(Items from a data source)
++++++++++

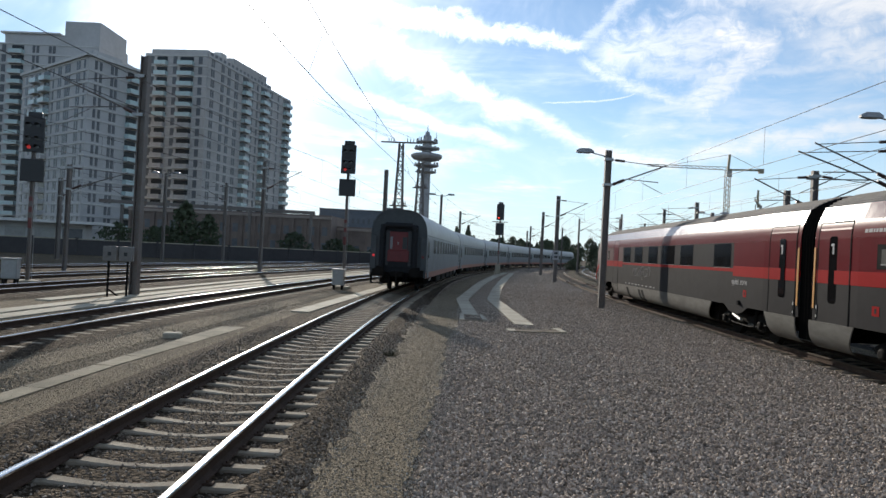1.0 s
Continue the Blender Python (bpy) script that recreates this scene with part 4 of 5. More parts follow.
mast(32.1, 113.2, 9.6, -10, [(2.8, 9.2, 7.6, -1)])
mast(29.5, 150.0, 9.4, -10, [(2.6, 9.0, 7.4, 1)])
mast(17.5, 24.7, 8.15, -4, [(3.6, 7.05, 5.6, -1), (3.0, 7.4, 5.9, -1)], [(-1, 8.15), (1, 8.15)], "steel mast with two lamp heads behind the red train", wide=0.26)
mast(17.6, 30.4, 6.9, -4, [(2.6, 6.7, 5.3, -1), (2.4, 6.75, 5.4, 1)], wide=0.26)
mast(17.4, 22.0, 6.65, -4, [], label="steel post with cable loops behind the red train", wide=0.2)
mast(26.3, 62.0, 7.3, -5, [(2.6, 6.6, 5.3, -1)], [(-1, 7.2), (1, 7.2)], "lamp post with two heads behind the red train", wide=0.28)
mast(18.0, 33.5, 6.3, -5, [], wide=0.26)
mast(24.0, 60.0, 8.0, -6, [(3.0, 7.6, 6.2, -1)])
mast(27.0, 77.0, 8.6, -8, [(3.0, 8.2, 6.6, -1), (3.0, 8.2, 6.6, 1)])
for line, s in ((LINE_BACK, 86), (LINE_BACK, 122), (LINE_BACK, 158), (LINE_BACK_FAR, 104), (LINE_BACK_FAR, 140)):
    px, py, heading = line.at(s, 2.7)
    mast(px, py, 8.4, -math.degrees(heading), [(2.7, 8.0, 6.5, -1)], label="thin steel mast in the far curve of the tracks", wide=0.24)
loops = thing("cable_loop", "black cable loops on top of a steel post", "cable", pose(17.4, 22.0, 6.55, 0, 0, -4))
for side in (-1, 1):
    path = [Vector((side * (0.14 + 0.42 * (k / 11) ** 0.6 + 0.1 * math.sin(2 * math.pi * k / 11)), 0, 0.75 * math.sin(math.pi * min(1, k / 8)) ** 0.8 - 0.28 * max(0, k - 7))) for k in range(12)]
    s = Shape()
    for a, b in zip(path[:-1], path[1:]):
        s.tube(a, b, 0.022, sides=6)
    part("cable", s, DARK, loops)


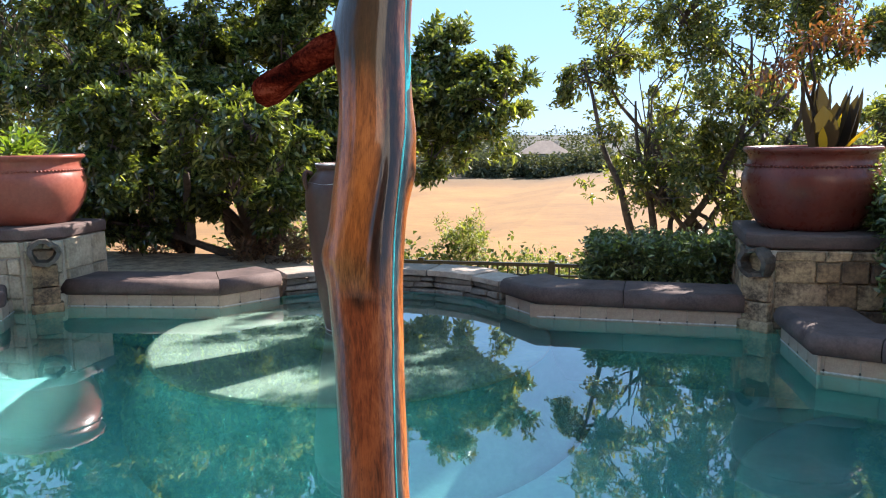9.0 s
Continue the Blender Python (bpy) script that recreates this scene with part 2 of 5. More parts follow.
def lathe(profile, seg=48, wob=0.0, seed=0):
    """A turned shape from (radius, z) rows."""
    bm = bmesh.new()
    rings = []
    for r, z in profile:
        ring = []
        for i in range(seg):
            a = 2 * math.pi * i / seg
            k = 1 + wob * noise.noise((math.cos(a) * 1.5 + seed, math.sin(a) * 1.5, z * 3))
            ring.append(bm.verts.new((r * k * math.cos(a), r * k * math.sin(a), z)))
        rings.append(ring)
    for a, b in zip(rings, rings[1:]):
        for i in range(seg):
            bm.faces.new((a[i], a[(i + 1) % seg], b[(i + 1) % seg], b[i]))
    bm.faces.new(list(reversed(rings[0])))
    bm.faces.new(rings[-1])
    return bm


def box(sx, sy, sz, bevel=0.0, seg=2):
    bm = bmesh.new()
    bmesh.ops.create_cube(bm, size=1)
    bmesh.ops.scale(bm, vec=(sx, sy, sz), verts=bm.verts)
    if bevel:
        bmesh.ops.bevel(bm, geom=bm.edges[:], offset=bevel, segments=seg, affect="EDGES", profile=0.6)
    return bm


def tube(points, radii, seg=10, cap=True):
    """A tapered limb along points."""
    bm = bmesh.new()
    pts = [Vector(p) for p in points]
    rings = []
    up = Vector((0.3, 0.2, 1)).normalized()
    for i, p in enumerate(pts):
        d = (pts[min(i + 1, len(pts) - 1)] - pts[max(i - 1, 0)]).normalized()
        x = d.cross(Vector((0.21, 0.97, 0.1))).normalized()
        y = d.cross(x)
        rings.append([bm.verts.new(p + float(radii[i]) * (math.cos(2 * math.pi * k / seg) * x + math.sin(2 * math.pi * k / seg) * y)) for k in range(seg)])
    for a, b in zip(rings, rings[1:]):
        for k in range(seg):
            bm.faces.new((a[k], a[(k + 1) % seg], b[(k + 1) % seg], b[k]))
    if cap:
        bm.faces.new(list(reversed(rings[0])))
        bm.faces.new(rings[-1])
    bmesh.ops.recalc_face_normals(bm, faces=bm.faces)
    return bm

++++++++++

Return the full material word for word. Do not include the pictures.

1.0 s
Continue the Blender Python (bpy) script that recreates this scene with part 4 of 5. More parts follow.
mast(32.1, 113.2, 9.6, -10, [(2.8, 9.2, 7.6, -1)])
mast(29.5, 150.0, 9.4, -10, [(2.6, 9.0, 7.4, 1)])
mast(17.5, 24.7, 8.15, -4, [(3.6, 7.05, 5.6, -1), (3.0, 7.4, 5.9, -1)], [(-1, 8.15), (1, 8.15)], "steel mast with two lamp heads behind the red train", wide=0.26)
mast(17.6, 30.4, 6.9, -4, [(2.6, 6.7, 5.3, -1), (2.4, 6.75, 5.4, 1)], wide=0.26)
mast(17.4, 22.0, 6.65, -4, [], label="steel post with cable loops behind the red train", wide=0.2)
mast(26.3, 62.0, 7.3, -5, [(2.6, 6.6, 5.3, -1)], [(-1, 7.2), (1, 7.2)], "lamp post with two heads behind the red train", wide=0.28)
mast(18.0, 33.5, 6.3, -5, [], wide=0.26)
mast(24.0, 60.0, 8.0, -6, [(3.0, 7.6, 6.2, -1)])
mast(27.0, 77.0, 8.6, -8, [(3.0, 8.2, 6.6, -1), (3.0, 8.2, 6.6, 1)])
for line, s in ((LINE_BACK, 86), (LINE_BACK, 122), (LINE_BACK, 158), (LINE_BACK_FAR, 104), (LINE_BACK_FAR, 140)):
    px, py, heading = line.at(s, 2.7)
    mast(px, py, 8.4, -math.degrees(heading), [(2.7, 8.0, 6.5, -1)], label="thin steel mast in the far curve of the tracks", wide=0.24)
loops = thing("cable_loop", "black cable loops on top of a steel post", "cable", pose(17.4, 22.0, 6.55, 0, 0, -4))
for side in (-1, 1):
    path = [Vector((side * (0.14 + 0.42 * (k / 11) ** 0.6 + 0.1 * math.sin(2 * math.pi * k / 11)), 0, 0.75 * math.sin(math.pi * min(1, k / 8)) ** 0.8 - 0.28 * max(0, k - 7))) for k in range(12)]
    s = Shape()
    for a, b in zip(path[:-1], path[1:]):
        s.tube(a, b, 0.022, sides=6)
    part("cable", s, DARK, loops)


9.0 s
Continue the Blender Python (bpy) script that recreates this scene with part 2 of 5. More parts follow.
def lathe(profile, seg=48, wob=0.0, seed=0):
    """A turned shape from (radius, z) rows."""
    bm = bmesh.new()
    rings = []
    for r, z in profile:
        ring = []
        for i in range(seg):
            a = 2 * math.pi * i / seg
            k = 1 + wob * noise.noise((math.cos(a) * 1.5 + seed, math.sin(a) * 1.5, z * 3))
            ring.append(bm.verts.new((r * k * math.cos(a), r * k * math.sin(a), z)))
        rings.append(ring)
    for a, b in zip(rings, rings[1:]):
        for i in range(seg):
            bm.faces.new((a[i], a[(i + 1) % seg], b[(i + 1) % seg], b[i]))
    bm.faces.new(list(reversed(rings[0])))
    bm.faces.new(rings[-1])
    return bm


def box(sx, sy, sz, bevel=0.0, seg=2):
    bm = bmesh.new()
    bmesh.ops.create_cube(bm, size=1)
    bmesh.ops.scale(bm, vec=(sx, sy, sz), verts=bm.verts)
    if bevel:
        bmesh.ops.bevel(bm, geom=bm.edges[:], offset=bevel, segments=seg, affect="EDGES", profile=0.6)
    return bm


def tube(points, radii, seg=10, cap=True):
    """A tapered limb along points."""
    bm = bmesh.new()
    pts = [Vector(p) for p in points]
    rings = []
    up = Vector((0.3, 0.2, 1)).normalized()
    for i, p in enumerate(pts):
        d = (pts[min(i + 1, len(pts) - 1)] - pts[max(i - 1, 0)]).normalized()
        x = d.cross(Vector((0.21, 0.97, 0.1))).normalized()
        y = d.cross(x)
        rings.append([bm.verts.new(p + float(radii[i]) * (math.cos(2 * math.pi * k / seg) * x + math.sin(2 * math.pi * k / seg) * y)) for k in range(seg)])
    for a, b in zip(rings, rings[1:]):
        for k in range(seg):
            bm.faces.new((a[k], a[(k + 1) % seg], b[(k + 1) % seg], b[k]))
    if cap:
        bm.faces.new(list(reversed(rings[0])))
        bm.faces.new(rings[-1])
    bmesh.ops.recalc_face_normals(bm, faces=bm.faces)
    return bm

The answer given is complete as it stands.